TASK TO CARRY OUT:
Locate the lines where "from" occurs and copy them as they stand.

RECORDED INFORMATION:
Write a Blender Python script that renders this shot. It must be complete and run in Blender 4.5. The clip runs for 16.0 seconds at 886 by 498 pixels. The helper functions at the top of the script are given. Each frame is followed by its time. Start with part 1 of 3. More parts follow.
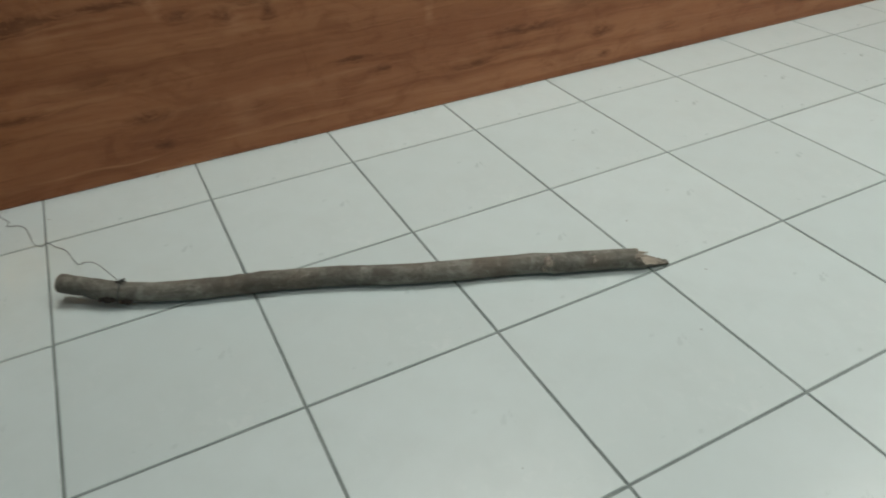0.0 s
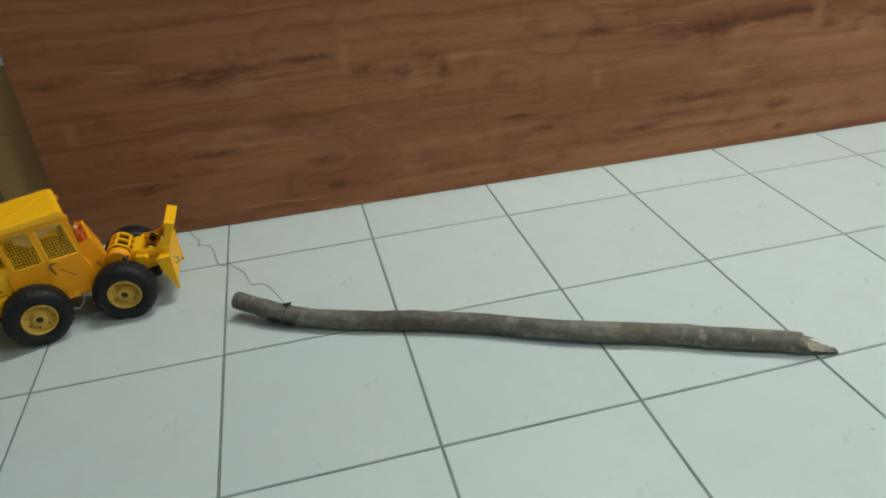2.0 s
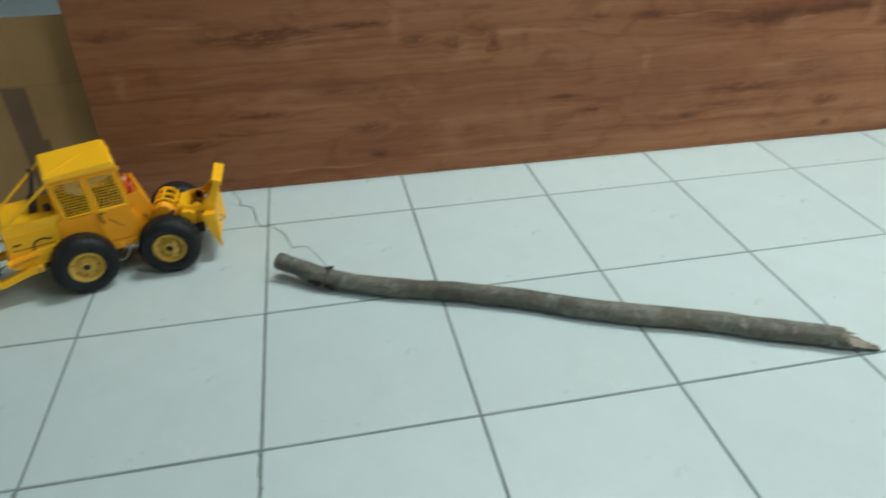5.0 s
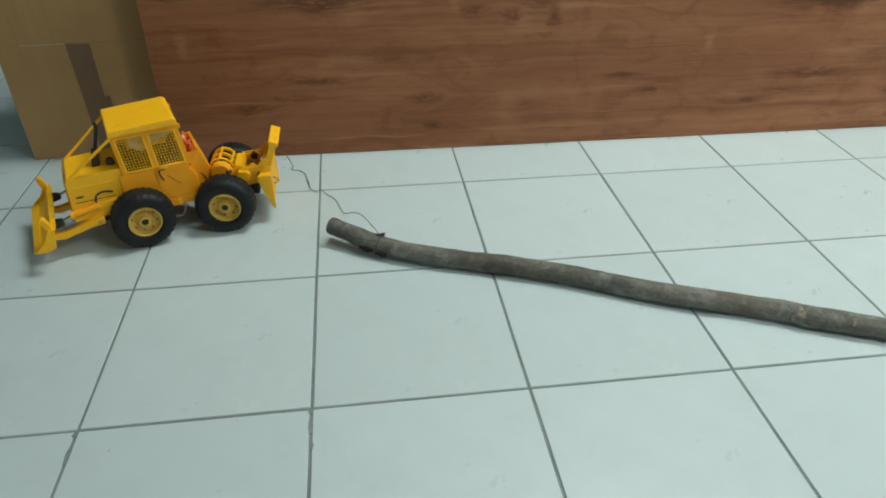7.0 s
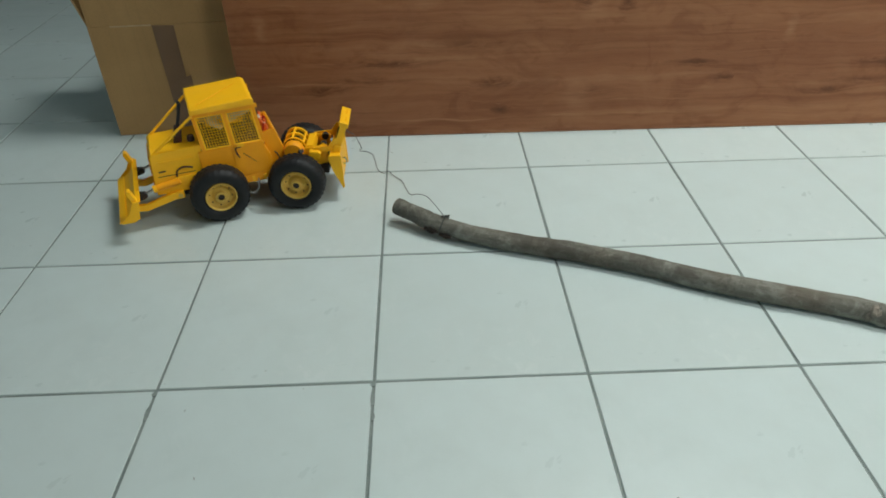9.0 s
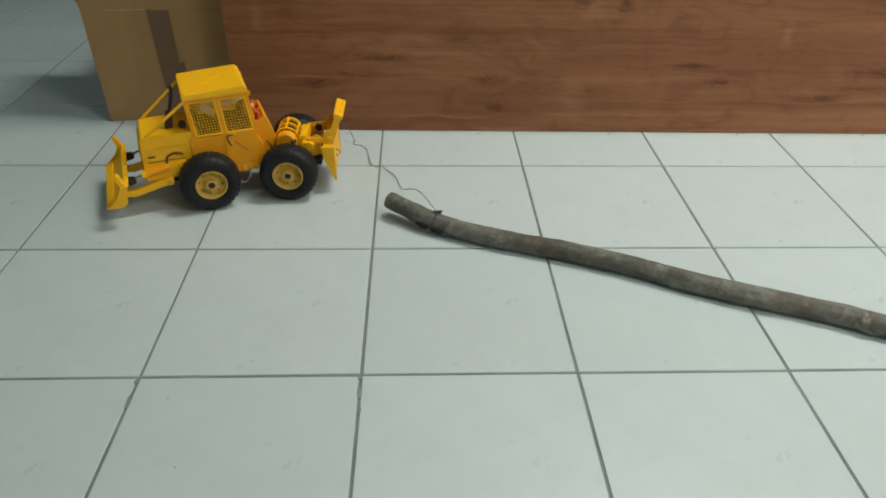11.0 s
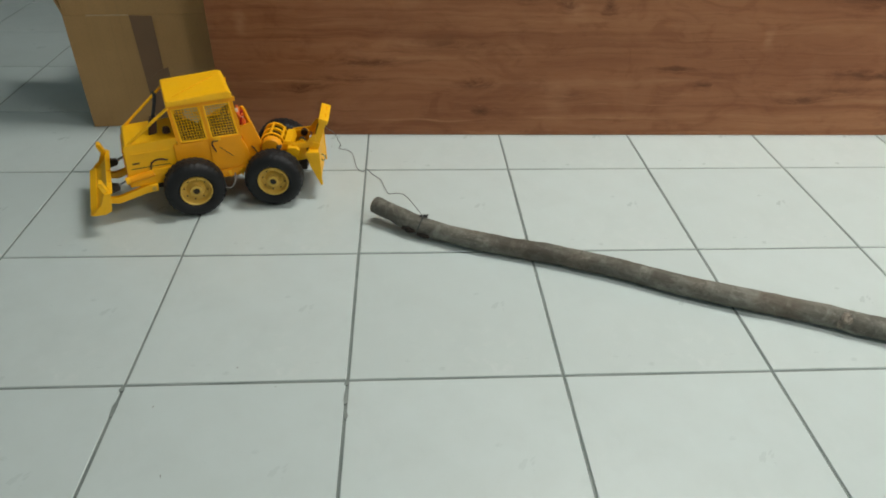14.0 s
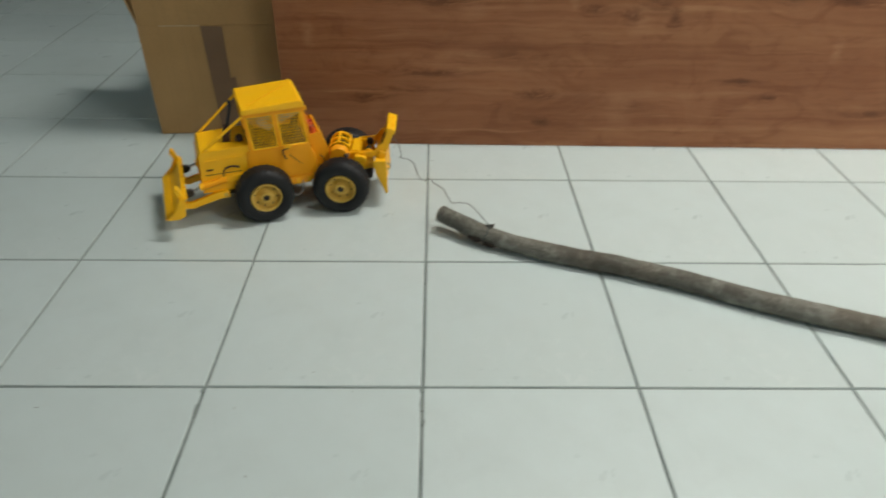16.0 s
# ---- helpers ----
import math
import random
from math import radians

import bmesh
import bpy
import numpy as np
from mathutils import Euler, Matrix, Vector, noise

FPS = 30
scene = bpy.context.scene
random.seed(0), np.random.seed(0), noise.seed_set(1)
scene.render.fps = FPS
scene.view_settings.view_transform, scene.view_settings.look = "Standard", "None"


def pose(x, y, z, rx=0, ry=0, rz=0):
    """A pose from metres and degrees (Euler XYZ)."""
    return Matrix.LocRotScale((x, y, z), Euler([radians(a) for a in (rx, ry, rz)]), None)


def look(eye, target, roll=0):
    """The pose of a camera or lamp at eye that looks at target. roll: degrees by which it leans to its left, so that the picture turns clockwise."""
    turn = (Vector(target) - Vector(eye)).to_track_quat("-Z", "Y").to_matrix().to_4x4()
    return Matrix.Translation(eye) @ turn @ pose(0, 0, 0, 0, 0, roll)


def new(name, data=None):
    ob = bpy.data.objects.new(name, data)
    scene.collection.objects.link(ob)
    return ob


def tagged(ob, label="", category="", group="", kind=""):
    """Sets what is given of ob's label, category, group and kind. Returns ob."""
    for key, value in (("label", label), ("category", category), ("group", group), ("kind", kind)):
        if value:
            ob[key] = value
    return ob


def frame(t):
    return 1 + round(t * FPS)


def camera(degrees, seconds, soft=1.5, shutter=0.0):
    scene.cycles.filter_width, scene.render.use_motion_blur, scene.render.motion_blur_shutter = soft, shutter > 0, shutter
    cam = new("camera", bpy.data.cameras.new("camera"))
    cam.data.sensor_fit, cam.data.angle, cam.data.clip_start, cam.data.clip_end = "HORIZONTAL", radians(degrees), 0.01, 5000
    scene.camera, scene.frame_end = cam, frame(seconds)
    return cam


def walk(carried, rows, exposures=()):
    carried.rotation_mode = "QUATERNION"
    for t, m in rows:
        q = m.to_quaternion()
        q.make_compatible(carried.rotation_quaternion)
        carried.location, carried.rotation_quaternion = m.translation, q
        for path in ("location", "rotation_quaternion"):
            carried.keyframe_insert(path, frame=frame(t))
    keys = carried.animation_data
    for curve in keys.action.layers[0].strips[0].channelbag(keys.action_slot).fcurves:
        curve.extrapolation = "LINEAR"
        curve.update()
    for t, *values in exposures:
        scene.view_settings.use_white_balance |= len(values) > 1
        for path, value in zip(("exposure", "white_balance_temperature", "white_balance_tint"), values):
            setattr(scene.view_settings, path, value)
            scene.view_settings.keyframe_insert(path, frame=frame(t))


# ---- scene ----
cam = camera(66.1, 16.0, soft=1.8, shutter=1.0)
PATH = [
    (0, (0.558, -1.373, 0.787), (1.264, 0.073, -0.4), -2.1),
    (0.5, (0.548, -1.374, 0.792), (1.196, 0.106, -0.388), -3.5),
    (1, (0.553, -1.371, 0.794), (1.122, 0.138, -0.388), -4.5),
    (1.5, (0.542, -1.381, 0.804), (0.983, 0.22, -0.311), -5.0),
    (2, (0.531, -1.389, 0.797), (0.894, 0.283, -0.238), -3.7),
    (2.5, (0.523, -1.391, 0.798), (0.938, 0.264, -0.244), -0.9),
    (3, (0.509, -1.387, 0.8), (0.916, 0.266, -0.251), -1.3),
    (3.5, (0.495, -1.383, 0.787), (0.937, 0.26, -0.264), 0.4),
    (4, (0.498, -1.375, 0.782), (0.945, 0.267, -0.268), 0.8),
    (4.5, (0.491, -1.389, 0.79), (0.934, 0.26, -0.251), 1.0),
    (5, (0.47, -1.39, 0.787), (0.789, 0.263, -0.293), -0.8),
    (5.2, (0.464, -1.392, 0.79), (0.749, 0.261, -0.298), -1.0),
    (7.3, (0.43, -1.39, 0.771), (0.65, 0.244, -0.361), 0.4),
    (7.5, (0.429, -1.395, 0.775), (0.645, 0.239, -0.358), 0.4),
    (8, (0.42, -1.406, 0.777), (0.558, 0.236, -0.357), 0.4),
    (8.5, (0.423, -1.413, 0.773), (0.478, 0.219, -0.382), -0.8),
    (9, (0.424, -1.407, 0.776), (0.467, 0.221, -0.386), -1.1),
    (11.3, (0.418, -1.405, 0.76), (0.497, 0.224, -0.398), 1.5),
    (11.5, (0.42, -1.406, 0.767), (0.49, 0.221, -0.395), 0.9),
    (12, (0.421, -1.403, 0.769), (0.505, 0.223, -0.393), 0.7),
    (12.5, (0.42, -1.399, 0.77), (0.508, 0.231, -0.387), -0.1),
    (13, (0.427, -1.389, 0.765), (0.503, 0.244, -0.387), -0.5),
    (13.5, (0.422, -1.404, 0.766), (0.53, 0.226, -0.388), 0.8),
    (14, (0.424, -1.405, 0.765), (0.533, 0.226, -0.387), 1.5),
    (14.5, (0.412, -1.409, 0.768), (0.479, 0.223, -0.386), 1.4),
    (15, (0.372, -1.418, 0.772), (0.337, 0.223, -0.37), 0.6),
    (15.5, (0.342, -1.405, 0.772), (0.293, 0.228, -0.383), -1.0),
    (16, (0.35, -1.41, 0.767), (0.375, 0.241, -0.363), 0.8),
]
EXPOSURES = [
    (0, -0.33, 6480, 9), (1.0, -0.31, 6430, 8), (1.5, -0.21, 6350, 5), (2.0, -0.19, 6380, 4), (2.5, -0.14, 6150, 4), (3.0, 0.02, 6080, 3), (3.5, 0.02, 6020, 2),
    (4.0, 0.03, 6000, 2), (5.0, 0.05, 5900, 1), (7.5, 0.03, 6060, 2), (9.0, 0.02, 6180, 4), (11.5, -0.02, 6520, 8), (13.5, 0.04, 6560, 9), (15.0, 0.06, 6530, 9), (16.0, 0.11, 6580, 9),
]
walk(cam, [(t, look(eye, target, roll)) for t, eye, target, roll in PATH], EXPOSURES)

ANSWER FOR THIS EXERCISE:
from math import radians
from mathutils import Euler, Matrix, Vector, noise
    """A pose from metres and degrees (Euler XYZ)."""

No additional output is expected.